▸ **Task instructions**
Set the listing down again exactly, please, apart from its pictures.

▸ **Supplied information**
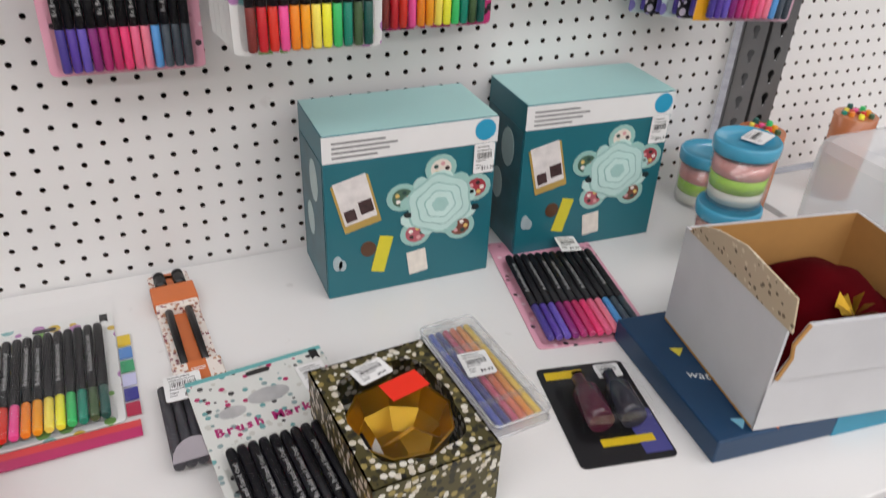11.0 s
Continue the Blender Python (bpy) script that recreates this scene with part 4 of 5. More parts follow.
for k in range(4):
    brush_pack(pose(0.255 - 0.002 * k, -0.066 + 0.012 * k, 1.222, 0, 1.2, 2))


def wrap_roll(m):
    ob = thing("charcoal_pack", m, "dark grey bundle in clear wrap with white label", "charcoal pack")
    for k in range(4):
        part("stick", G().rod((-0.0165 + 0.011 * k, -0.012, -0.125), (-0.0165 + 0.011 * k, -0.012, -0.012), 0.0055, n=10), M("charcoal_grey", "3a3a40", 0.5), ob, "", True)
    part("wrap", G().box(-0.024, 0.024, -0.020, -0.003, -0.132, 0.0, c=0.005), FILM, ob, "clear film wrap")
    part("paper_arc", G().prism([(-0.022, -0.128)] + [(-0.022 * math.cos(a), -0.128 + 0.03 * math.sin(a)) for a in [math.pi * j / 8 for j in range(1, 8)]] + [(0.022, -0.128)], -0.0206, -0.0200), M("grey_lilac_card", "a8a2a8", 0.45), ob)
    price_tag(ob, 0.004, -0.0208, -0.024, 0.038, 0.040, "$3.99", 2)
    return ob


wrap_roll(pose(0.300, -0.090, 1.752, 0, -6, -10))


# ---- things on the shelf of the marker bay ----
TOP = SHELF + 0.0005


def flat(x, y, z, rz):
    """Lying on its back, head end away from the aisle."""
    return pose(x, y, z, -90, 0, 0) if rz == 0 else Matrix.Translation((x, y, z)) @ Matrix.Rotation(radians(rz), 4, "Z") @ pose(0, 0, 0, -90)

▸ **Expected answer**
11.0 s
Continue the Blender Python (bpy) script that recreates this scene with part 4 of 5. More parts follow.
for k in range(4):
    brush_pack(pose(0.255 - 0.002 * k, -0.066 + 0.012 * k, 1.222, 0, 1.2, 2))


def wrap_roll(m):
    ob = thing("charcoal_pack", m, "dark grey bundle in clear wrap with white label", "charcoal pack")
    for k in range(4):
        part("stick", G().rod((-0.0165 + 0.011 * k, -0.012, -0.125), (-0.0165 + 0.011 * k, -0.012, -0.012), 0.0055, n=10), M("charcoal_grey", "3a3a40", 0.5), ob, "", True)
    part("wrap", G().box(-0.024, 0.024, -0.020, -0.003, -0.132, 0.0, c=0.005), FILM, ob, "clear film wrap")
    part("paper_arc", G().prism([(-0.022, -0.128)] + [(-0.022 * math.cos(a), -0.128 + 0.03 * math.sin(a)) for a in [math.pi * j / 8 for j in range(1, 8)]] + [(0.022, -0.128)], -0.0206, -0.0200), M("grey_lilac_card", "a8a2a8", 0.45), ob)
    price_tag(ob, 0.004, -0.0208, -0.024, 0.038, 0.040, "$3.99", 2)
    return ob


wrap_roll(pose(0.300, -0.090, 1.752, 0, -6, -10))


# ---- things on the shelf of the marker bay ----
TOP = SHELF + 0.0005


def flat(x, y, z, rz):
    """Lying on its back, head end away from the aisle."""
    return pose(x, y, z, -90, 0, 0) if rz == 0 else Matrix.Translation((x, y, z)) @ Matrix.Rotation(radians(rz), 4, "Z") @ pose(0, 0, 0, -90)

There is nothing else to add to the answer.